Во время разговора мы сидели у окна. Вдруг Есенин перебил меня на полуслове и, перейдя на шепот, как-то странно оглядываясь по сторонам, сказал:
— Перейдем отсюда скорей. Здесь опасно, понимаешь? Мы здесь слишком на виду, у окна…
Я удивленно посмотрел на Есенина, ничего не понимая. Он, не замечая моего изумленного взгляда, отвел меня в другой угол комнаты, подальше от окна.
— Ну вот, — сказал он, сразу повеселев, — здесь мы в полной безопасности.
— Но какая же может быть опасность? — спросил я.
— О, ты еще всего не знаешь. У меня столько врагов. Увидели бы в окно и запустили бы камнем. Ну и в тебя могли бы попасть. А я не хочу, чтобы ты из-за меня пострадал.
Теперь я уже понял, что у него что-то вроде мании преследования, и перевел разговор на другую тему.
Есенин охотно перешел к разговору о толстом журнале, который он собирается издавать. О «Гостинице для путешествующих в прекрасное» он не хотел больше слышать.
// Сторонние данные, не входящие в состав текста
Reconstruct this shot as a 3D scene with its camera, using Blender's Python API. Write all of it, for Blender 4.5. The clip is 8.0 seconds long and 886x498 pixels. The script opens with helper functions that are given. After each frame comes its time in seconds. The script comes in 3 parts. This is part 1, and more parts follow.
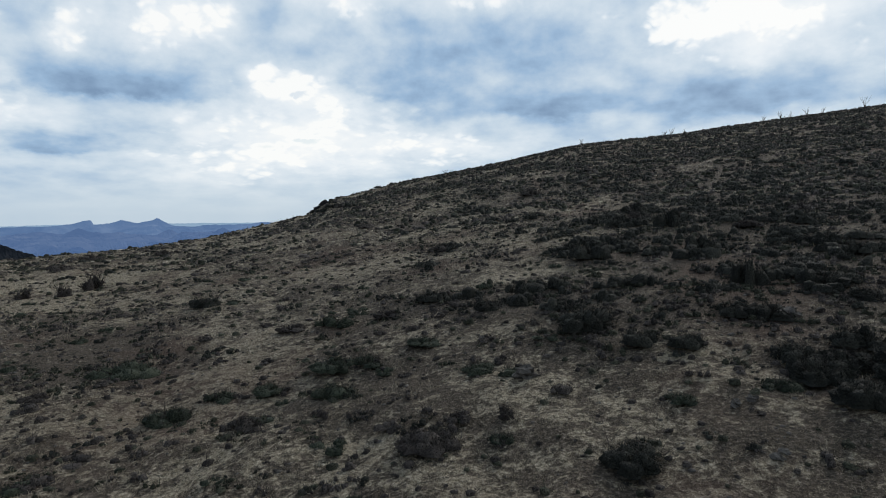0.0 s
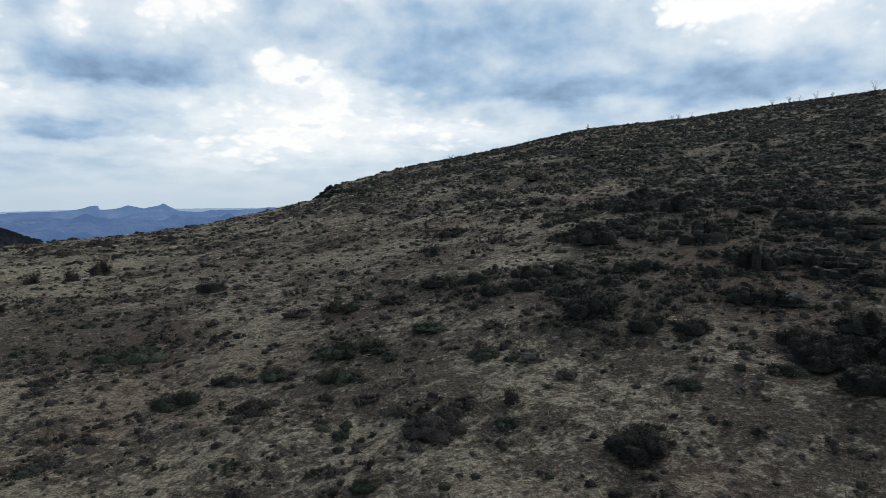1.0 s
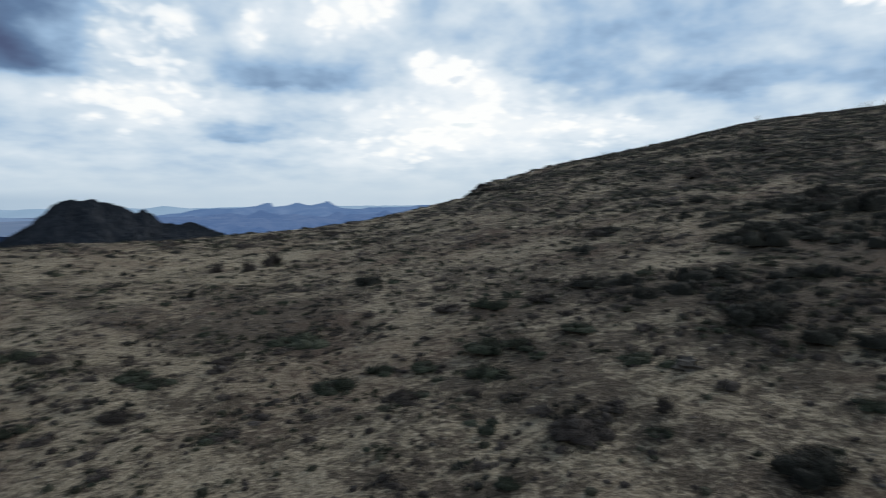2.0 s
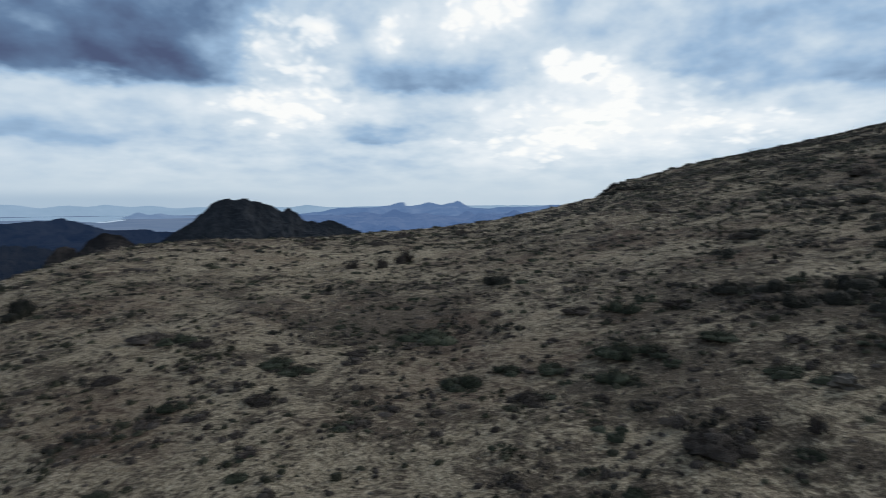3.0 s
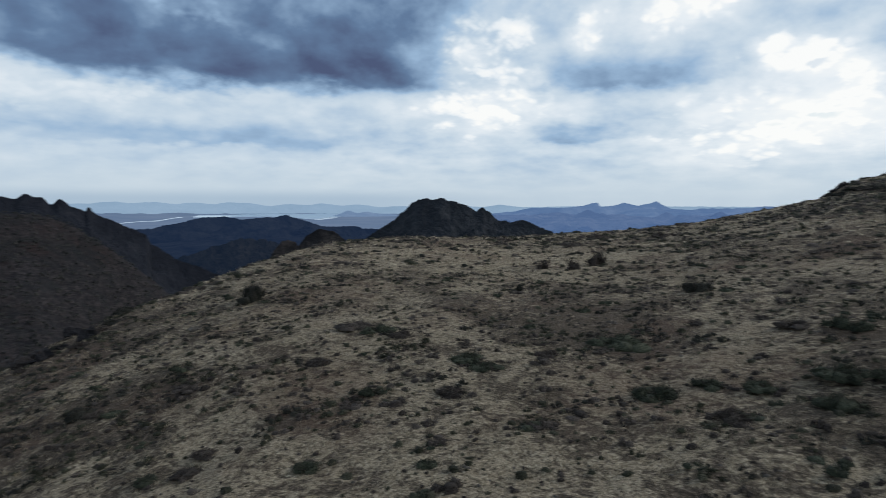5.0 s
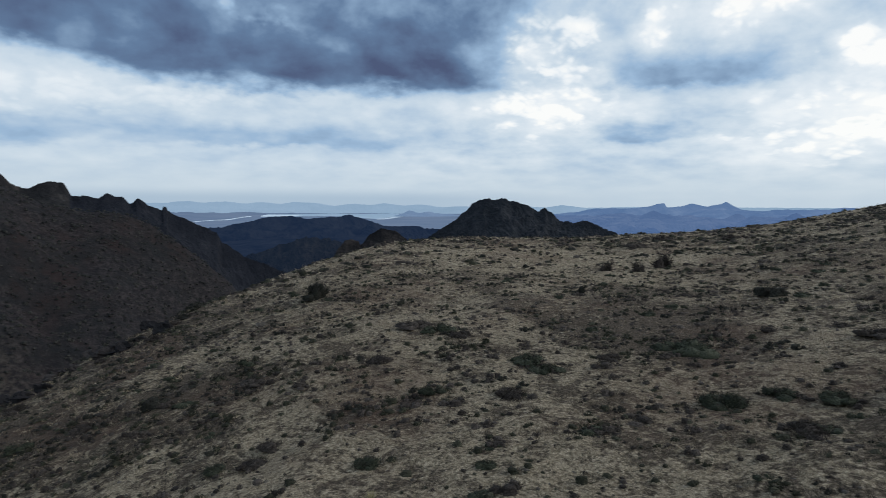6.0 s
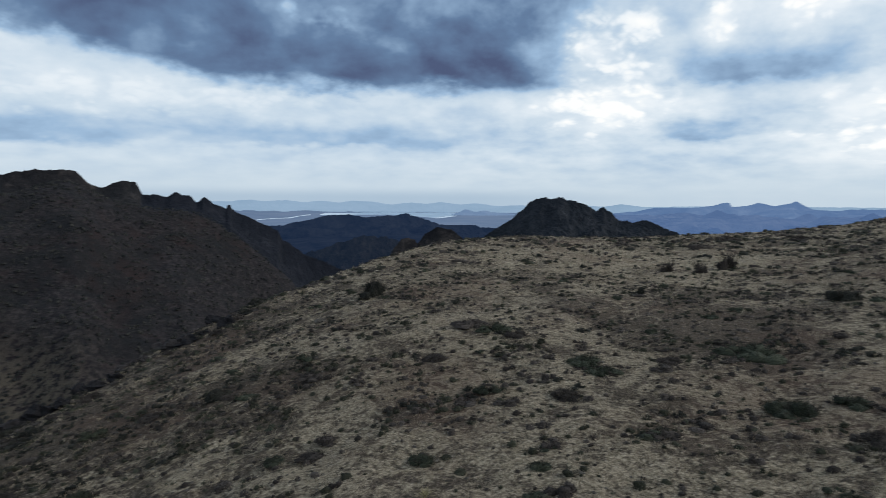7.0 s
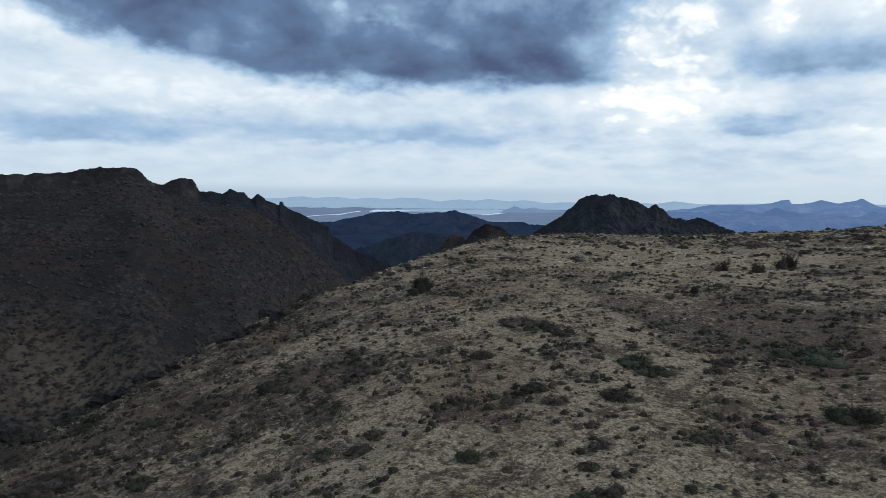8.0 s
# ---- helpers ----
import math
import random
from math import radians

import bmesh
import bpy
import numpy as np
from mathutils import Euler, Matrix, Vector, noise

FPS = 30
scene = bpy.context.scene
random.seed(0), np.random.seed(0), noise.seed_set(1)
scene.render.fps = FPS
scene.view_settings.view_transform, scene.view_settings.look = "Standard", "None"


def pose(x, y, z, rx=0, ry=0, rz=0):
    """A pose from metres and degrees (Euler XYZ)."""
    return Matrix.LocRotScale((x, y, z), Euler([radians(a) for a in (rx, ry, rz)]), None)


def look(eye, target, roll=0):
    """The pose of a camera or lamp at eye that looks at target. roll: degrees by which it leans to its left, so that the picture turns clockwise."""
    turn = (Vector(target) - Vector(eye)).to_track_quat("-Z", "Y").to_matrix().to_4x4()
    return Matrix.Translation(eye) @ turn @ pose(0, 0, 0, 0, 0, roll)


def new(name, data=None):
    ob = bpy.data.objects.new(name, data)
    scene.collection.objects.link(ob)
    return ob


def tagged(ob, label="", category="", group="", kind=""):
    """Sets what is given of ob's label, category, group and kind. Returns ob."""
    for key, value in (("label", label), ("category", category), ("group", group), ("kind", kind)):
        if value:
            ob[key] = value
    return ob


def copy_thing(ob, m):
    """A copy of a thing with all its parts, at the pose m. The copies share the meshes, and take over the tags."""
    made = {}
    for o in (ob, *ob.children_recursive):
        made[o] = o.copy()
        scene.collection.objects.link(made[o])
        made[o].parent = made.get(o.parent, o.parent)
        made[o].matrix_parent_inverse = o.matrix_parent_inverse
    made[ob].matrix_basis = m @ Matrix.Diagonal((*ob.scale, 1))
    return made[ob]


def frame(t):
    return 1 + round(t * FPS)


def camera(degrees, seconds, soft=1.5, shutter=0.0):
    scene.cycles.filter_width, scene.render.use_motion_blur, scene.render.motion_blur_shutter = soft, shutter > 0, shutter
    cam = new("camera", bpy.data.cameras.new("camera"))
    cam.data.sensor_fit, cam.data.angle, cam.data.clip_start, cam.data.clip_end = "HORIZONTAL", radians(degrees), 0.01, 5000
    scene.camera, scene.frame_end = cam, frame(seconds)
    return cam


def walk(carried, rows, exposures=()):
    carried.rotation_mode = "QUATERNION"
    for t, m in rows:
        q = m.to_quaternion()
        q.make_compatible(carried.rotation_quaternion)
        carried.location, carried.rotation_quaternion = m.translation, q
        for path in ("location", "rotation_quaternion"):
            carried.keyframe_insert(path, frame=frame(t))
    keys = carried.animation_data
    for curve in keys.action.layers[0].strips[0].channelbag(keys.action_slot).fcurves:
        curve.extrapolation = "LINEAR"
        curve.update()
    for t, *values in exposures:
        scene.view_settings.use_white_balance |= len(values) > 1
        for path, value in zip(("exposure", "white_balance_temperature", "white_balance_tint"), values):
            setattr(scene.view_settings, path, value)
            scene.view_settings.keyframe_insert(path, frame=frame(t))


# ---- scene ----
# ---- camera ----
cam = camera(68.9, 8.0, soft=0.6, shutter=0.95)
EYE_HEIGHT = 6.0
PATH = [
    (0.0, 0.00, -2.97, -0.08), (0.5, 0.00, -3.74, -0.08), (1.0, 0.49, -4.28, -0.10), (1.5, 6.06, -4.44, -0.10),
    (1.7, 9.23, -4.46, -0.08), (2.8, 23.23, -4.48, 0.03), (3.0, 25.13, -4.48, 0.05), (3.5, 30.92, -4.48, 0.11),
    (4.0, 35.20, -4.49, 0.14), (4.5, 38.40, -4.49, 0.20), (5.0, 42.03, -4.52, 0.28), (5.2, 43.38, -4.53, 0.31),
    (6.3, 48.64, -4.54, 0.42), (6.5, 49.47, -4.55, 0.43), (7.0, 52.41, -4.67, 0.45), (7.5, 54.84, -4.87, 0.46),
    (8.0, 56.69, -4.98, 0.46)]
walk(cam, [(t, pose(0, 0, EYE_HEIGHT, 90 + p, 0, y) @ pose(0, 0, 0, 0, 0, r)) for t, y, p, r in PATH], [(0.0, -0.03), (1.5, 0.02), (4.0, -0.03), (6.5, 0.0), (8.0, 0.12)])

# ---- sky, sun ----
SUN_BEARING, SUN_HEIGHT = -32.0, 30.0


class Nodes:
    """Short calls for a node tree."""

    def __init__(self, tree):
        self.tree = tree
        tree.nodes.clear()

    def add(self, kind, **values):
        n = self.tree.nodes.new(kind)
        for k, v in values.items():
            setattr(n, k, v)
        return n

    def put(self, socket, value):
        if isinstance(value, bpy.types.NodeSocket):
            self.tree.links.new(value, socket)
        else:
            socket.default_value = value

    def math(self, op, a, b=0.0, c=0.0, clamp=False):
        n = self.add("ShaderNodeMath", operation=op, use_clamp=clamp)
        for s, v in zip(n.inputs, (a, b, c)):
            self.put(s, v)
        return n.outputs[0]

    def noise(self, vector, scale, detail=4.0, rough=0.55, warp=0.0):
        n = self.add("ShaderNodeTexNoise")
        self.put(n.inputs["Vector"], vector)
        for k, v in (("Scale", scale), ("Detail", detail), ("Roughness", rough), ("Distortion", warp)):
            n.inputs[k].default_value = v
        return n.outputs["Fac"]

    def ramp(self, fac, stops):
        n = self.add("ShaderNodeValToRGB")
        e = n.color_ramp.elements
        while len(e) < len(stops):
            e.new(0.5)
        for item, (p, col) in zip(e, stops):
            item.position, item.color = p, (*col, 1) if len(col) == 3 else col
        self.put(n.inputs[0], fac)
        return n.outputs[0]

    def mix(self, fac, a, b, blend="MIX"):
        n = self.add("ShaderNodeMix", data_type="RGBA", blend_type=blend)
        for s, v in ((n.inputs[0], fac), (n.inputs[6], a), (n.inputs[7], b)):
            self.put(s, (*v, 1) if isinstance(v, tuple) and len(v) == 3 else v)
        return n.outputs[2]

    def span(self, value, a, b, to_a=0.0, to_b=1.0, smooth=True):
        n = self.add("ShaderNodeMapRange", interpolation_type="SMOOTHSTEP" if smooth else "LINEAR")
        for s, v in zip(n.inputs, (value, a, b, to_a, to_b)):
            self.put(s, v)
        return n.outputs[0]


# banks of cloud: bearing, height, half width, half depth (degrees), how dark or bright
DARK_BANKS = [
    (27, 9.8, 9, 1.3, 0.23), (4, 10.4, 5, 1.6, 0.17), (-7, 9.0, 9, 1.3, 0.17), (-27, 8.9, 9, 1.8, 0.20), (31, 5.2, 6, 0.9, 0.17), (-6, 13.5, 12, 3.0, 0.12), (36, 12.5, 5, 2.0, 0.08),
    (66, 10.2, 13, 1.0, 0.07), (52, 10.4, 6, 1.2, 0.06), (87, 4.4, 10, 1.0, 0.15), (62, 4.6, 12, 0.8, 0.12), (72, 5.6, 8, 0.9, 0.06)]
BRIGHT_BREAKS = [
    (12, 6.8, 9, 2.6, 0.2), (37, 9.5, 4, 3.5, 0.12), (-25, 15.6, 7.5, 3.0, 0.52), (29.4, 14, 1.3, 1.2, 0.4), (23, 15.6, 3.2, 1.8, 0.5), (13.8, 11, 2.6, 1.2, 0.42), (10, 8.8, 2.6, 1.8, 0.42),
    (16.6, 5, 4.5, 2.2, 0.36), (4, 5.9, 8, 1.0, 0.36), (-4, 18.4, 4, 1.0, 0.4), (8, 18, 3.2, 1.1, 0.42), (38, 12.5, 2.6, 2.2, 0.38), (38.5, 7.4, 4.5, 1.5, 0.4),
    (90, 12, 3, 1.3, 0.14), (63, 15.2, 3, 1.4, 0.22), (78, 7.8, 12, 1.3, 0.12)]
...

— Пусть Мариенгоф там распоряжается, как хочет. Я ни одной строчки стихов туда не дам. А ты… ты как хочешь, я тебя не неволю. Все равно в моем журнале ты будешь и в том и в другом случае. Привлеку в сотрудники Ванечку Грузинова. Он хороший мужик. Это не то, что многие… да ну их… и вспоминать не хочу. Грузинов хорошо разбирается в стихах, из него бы критик вышел дельный и, главное, честный. Не юлил бы хвостом. И стихи у него неплохие, есть из чего выбрать для журнала. Правда, любит мудрить иногда, но это пройдет, да и кто в этом не грешен.